Material

##############################

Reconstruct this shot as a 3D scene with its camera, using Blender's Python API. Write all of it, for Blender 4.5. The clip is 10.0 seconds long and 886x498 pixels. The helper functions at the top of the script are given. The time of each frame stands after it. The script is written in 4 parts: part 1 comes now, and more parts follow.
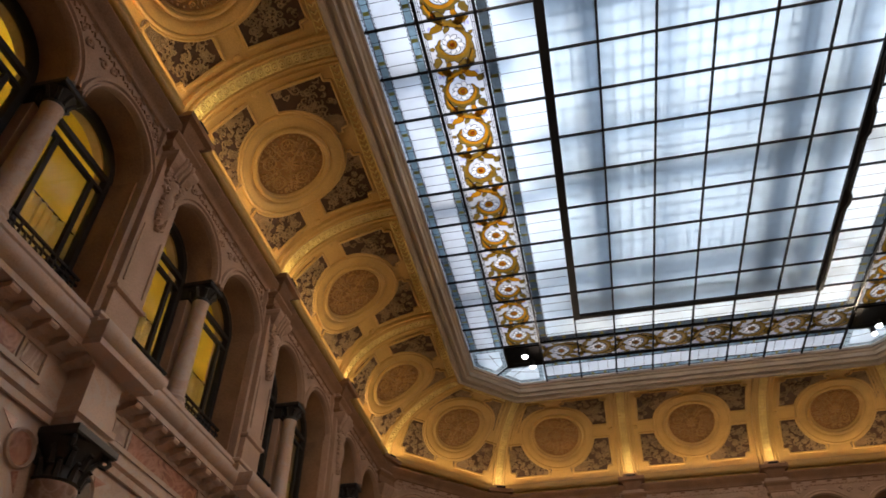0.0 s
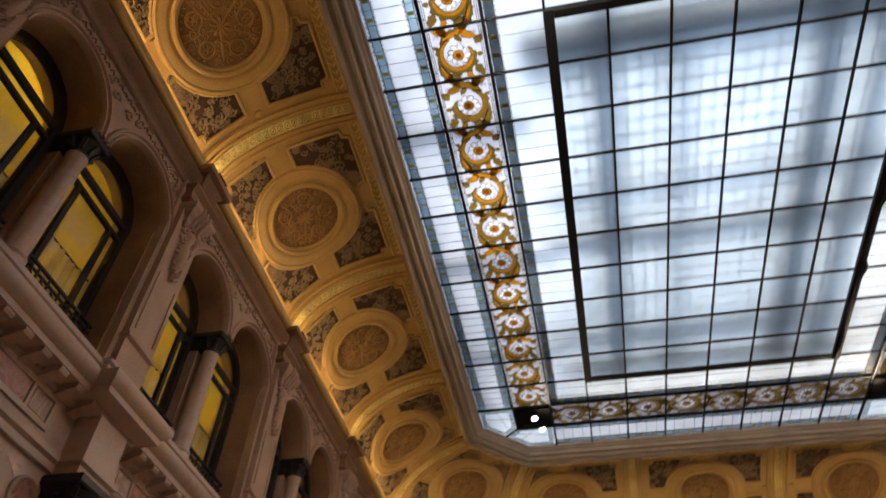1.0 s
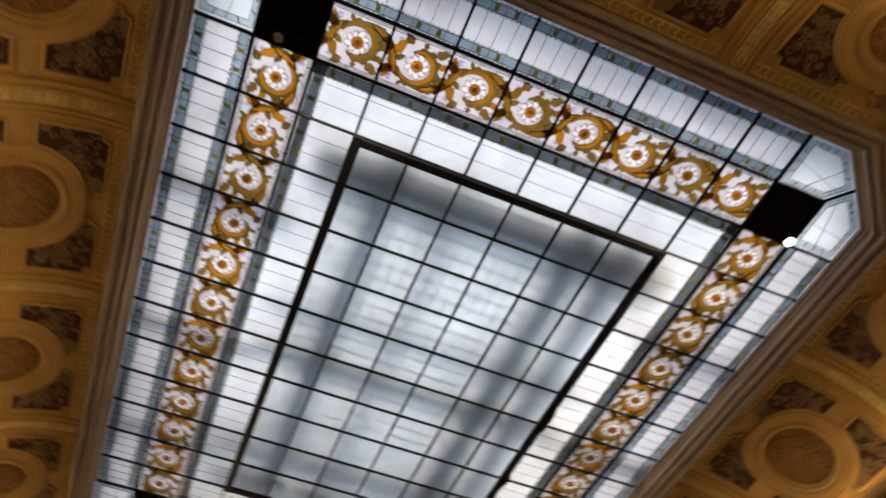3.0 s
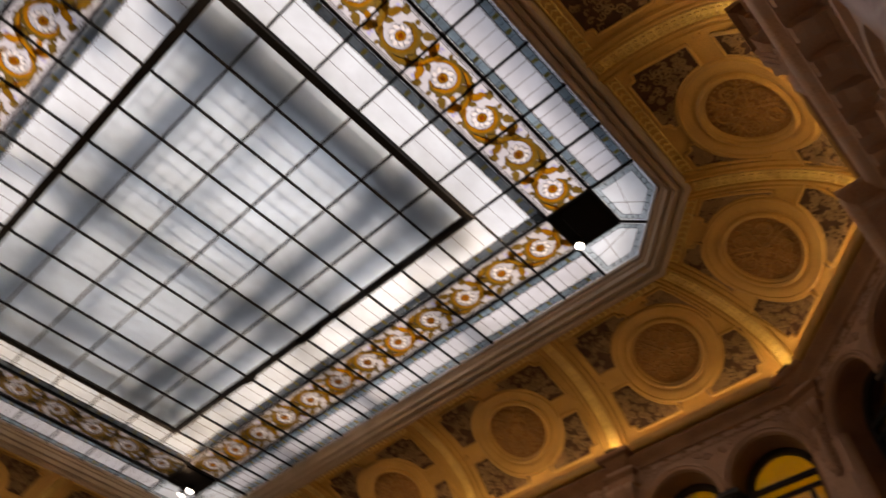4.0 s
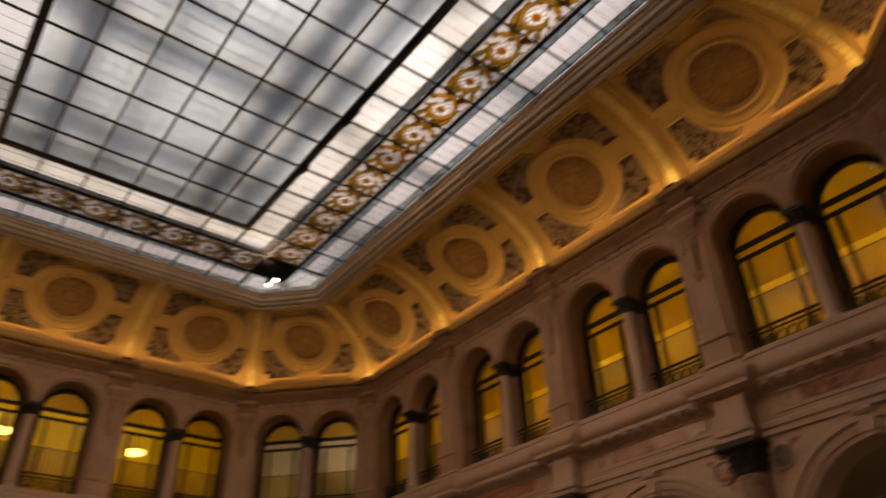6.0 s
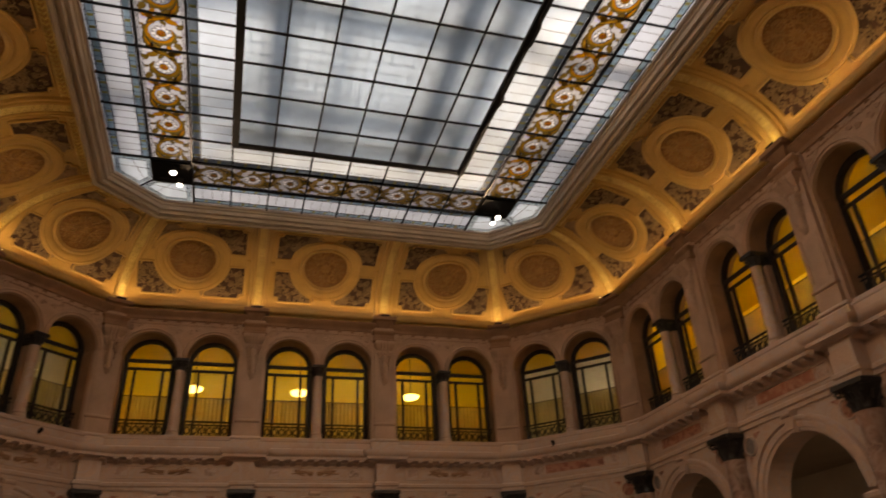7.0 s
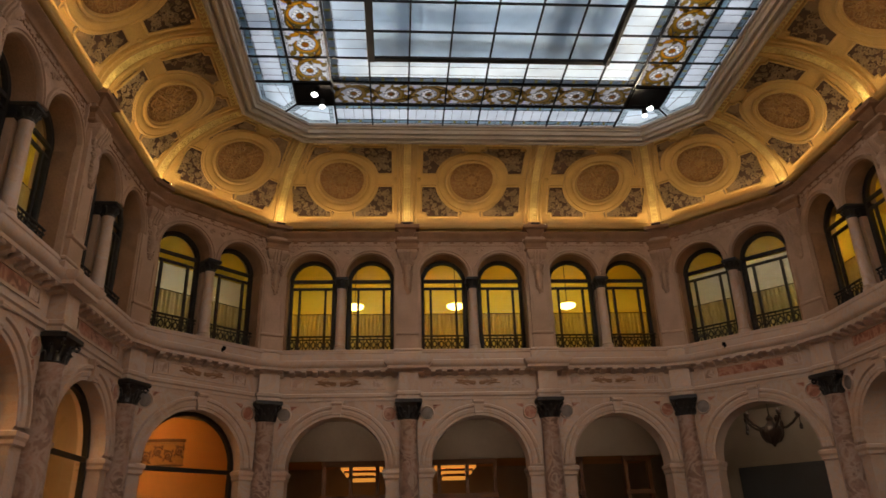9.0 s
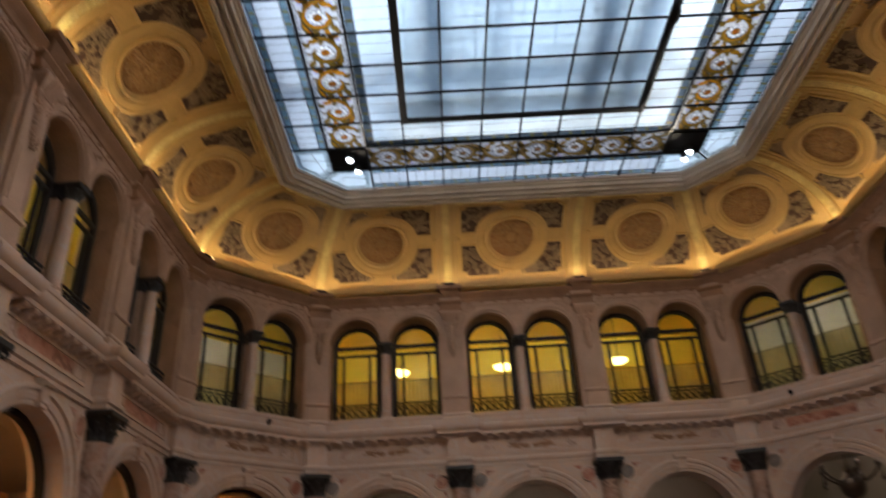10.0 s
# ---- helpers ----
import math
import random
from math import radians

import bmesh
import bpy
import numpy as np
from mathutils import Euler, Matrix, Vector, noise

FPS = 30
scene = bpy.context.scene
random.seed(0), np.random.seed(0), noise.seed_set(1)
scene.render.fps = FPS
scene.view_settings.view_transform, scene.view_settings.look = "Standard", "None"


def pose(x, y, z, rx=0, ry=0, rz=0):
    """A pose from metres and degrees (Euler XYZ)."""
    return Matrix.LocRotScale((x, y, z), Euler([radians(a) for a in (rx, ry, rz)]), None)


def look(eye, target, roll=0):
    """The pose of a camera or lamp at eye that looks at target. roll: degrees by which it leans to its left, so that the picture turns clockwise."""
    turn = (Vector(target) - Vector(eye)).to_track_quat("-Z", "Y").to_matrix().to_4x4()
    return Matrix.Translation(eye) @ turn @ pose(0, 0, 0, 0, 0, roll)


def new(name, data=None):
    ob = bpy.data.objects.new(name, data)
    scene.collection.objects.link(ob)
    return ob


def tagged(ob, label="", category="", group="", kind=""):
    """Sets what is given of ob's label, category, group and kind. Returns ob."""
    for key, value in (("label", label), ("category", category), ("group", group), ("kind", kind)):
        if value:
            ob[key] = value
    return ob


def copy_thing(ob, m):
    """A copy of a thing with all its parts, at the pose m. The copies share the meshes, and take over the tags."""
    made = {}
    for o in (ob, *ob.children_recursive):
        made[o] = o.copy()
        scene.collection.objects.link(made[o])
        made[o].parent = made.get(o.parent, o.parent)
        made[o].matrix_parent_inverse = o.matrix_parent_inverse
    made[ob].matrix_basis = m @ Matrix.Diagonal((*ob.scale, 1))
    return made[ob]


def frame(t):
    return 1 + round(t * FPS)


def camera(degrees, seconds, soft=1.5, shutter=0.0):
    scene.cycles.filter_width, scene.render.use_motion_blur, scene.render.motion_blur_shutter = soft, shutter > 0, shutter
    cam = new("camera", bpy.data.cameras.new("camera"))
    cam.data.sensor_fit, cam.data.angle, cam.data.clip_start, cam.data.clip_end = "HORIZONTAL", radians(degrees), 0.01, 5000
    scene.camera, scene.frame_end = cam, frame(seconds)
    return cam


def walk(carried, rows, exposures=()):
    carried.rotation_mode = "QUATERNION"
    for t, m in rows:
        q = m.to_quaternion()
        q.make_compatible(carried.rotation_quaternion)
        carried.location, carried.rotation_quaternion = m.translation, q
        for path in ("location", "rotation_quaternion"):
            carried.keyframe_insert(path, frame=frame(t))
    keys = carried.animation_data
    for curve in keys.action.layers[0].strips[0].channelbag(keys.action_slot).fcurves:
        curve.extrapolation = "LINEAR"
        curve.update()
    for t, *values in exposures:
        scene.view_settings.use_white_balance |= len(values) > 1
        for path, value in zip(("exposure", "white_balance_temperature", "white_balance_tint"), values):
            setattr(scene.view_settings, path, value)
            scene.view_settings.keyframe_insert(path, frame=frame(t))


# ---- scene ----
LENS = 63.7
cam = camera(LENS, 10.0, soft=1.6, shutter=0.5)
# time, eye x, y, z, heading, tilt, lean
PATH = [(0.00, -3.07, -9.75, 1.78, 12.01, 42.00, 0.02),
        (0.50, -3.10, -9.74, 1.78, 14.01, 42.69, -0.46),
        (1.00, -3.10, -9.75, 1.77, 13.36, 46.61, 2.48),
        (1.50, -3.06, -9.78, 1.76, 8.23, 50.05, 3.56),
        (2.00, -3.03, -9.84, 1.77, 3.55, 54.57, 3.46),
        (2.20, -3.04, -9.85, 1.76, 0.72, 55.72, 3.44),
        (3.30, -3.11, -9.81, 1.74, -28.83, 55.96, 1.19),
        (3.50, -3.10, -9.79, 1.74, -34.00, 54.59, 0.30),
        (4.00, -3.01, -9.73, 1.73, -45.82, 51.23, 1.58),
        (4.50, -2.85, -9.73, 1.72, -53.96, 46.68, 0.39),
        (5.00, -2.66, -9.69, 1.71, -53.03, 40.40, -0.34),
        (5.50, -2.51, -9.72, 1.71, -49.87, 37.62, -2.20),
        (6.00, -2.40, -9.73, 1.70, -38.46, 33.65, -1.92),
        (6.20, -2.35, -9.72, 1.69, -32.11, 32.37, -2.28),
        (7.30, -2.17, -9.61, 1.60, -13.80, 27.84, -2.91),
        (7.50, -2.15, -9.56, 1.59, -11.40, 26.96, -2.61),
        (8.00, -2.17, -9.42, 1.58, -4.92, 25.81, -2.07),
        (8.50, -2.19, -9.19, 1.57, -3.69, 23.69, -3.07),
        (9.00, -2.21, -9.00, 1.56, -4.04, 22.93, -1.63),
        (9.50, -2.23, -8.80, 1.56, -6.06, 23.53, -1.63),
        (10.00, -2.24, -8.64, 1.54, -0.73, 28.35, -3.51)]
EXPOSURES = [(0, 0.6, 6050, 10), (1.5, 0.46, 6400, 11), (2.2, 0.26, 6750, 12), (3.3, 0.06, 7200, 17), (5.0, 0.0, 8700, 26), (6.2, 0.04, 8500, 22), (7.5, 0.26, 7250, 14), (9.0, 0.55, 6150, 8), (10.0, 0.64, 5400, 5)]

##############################

What to produce
Extract, word for word, each line from the top of the data down to and including the line with "made[ob].matrix_basis = m"; skip the pictures.

Solution to the problem
Reconstruct this shot as a 3D scene with its camera, using Blender's Python API. Write all of it, for Blender 4.5. The clip is 10.0 seconds long and 886x498 pixels. The helper functions at the top of the script are given. The time of each frame stands after it. The script is written in 4 parts: part 1 comes now, and more parts follow.
0.0 s
1.0 s
3.0 s
4.0 s
6.0 s
7.0 s
9.0 s
10.0 s
# ---- helpers ----
import math
import random
from math import radians

import bmesh
import bpy
import numpy as np
from mathutils import Euler, Matrix, Vector, noise

FPS = 30
scene = bpy.context.scene
random.seed(0), np.random.seed(0), noise.seed_set(1)
scene.render.fps = FPS
scene.view_settings.view_transform, scene.view_settings.look = "Standard", "None"


def pose(x, y, z, rx=0, ry=0, rz=0):
    """A pose from metres and degrees (Euler XYZ)."""
    return Matrix.LocRotScale((x, y, z), Euler([radians(a) for a in (rx, ry, rz)]), None)


def look(eye, target, roll=0):
    """The pose of a camera or lamp at eye that looks at target. roll: degrees by which it leans to its left, so that the picture turns clockwise."""
    turn = (Vector(target) - Vector(eye)).to_track_quat("-Z", "Y").to_matrix().to_4x4()
    return Matrix.Translation(eye) @ turn @ pose(0, 0, 0, 0, 0, roll)


def new(name, data=None):
    ob = bpy.data.objects.new(name, data)
    scene.collection.objects.link(ob)
    return ob


def tagged(ob, label="", category="", group="", kind=""):
    """Sets what is given of ob's label, category, group and kind. Returns ob."""
    for key, value in (("label", label), ("category", category), ("group", group), ("kind", kind)):
        if value:
            ob[key] = value
    return ob


def copy_thing(ob, m):
    """A copy of a thing with all its parts, at the pose m. The copies share the meshes, and take over the tags."""
    made = {}
    for o in (ob, *ob.children_recursive):
        made[o] = o.copy()
        scene.collection.objects.link(made[o])
        made[o].parent = made.get(o.parent, o.parent)
        made[o].matrix_parent_inverse = o.matrix_parent_inverse
    made[ob].matrix_basis = m @ Matrix.Diagonal((*ob.scale, 1))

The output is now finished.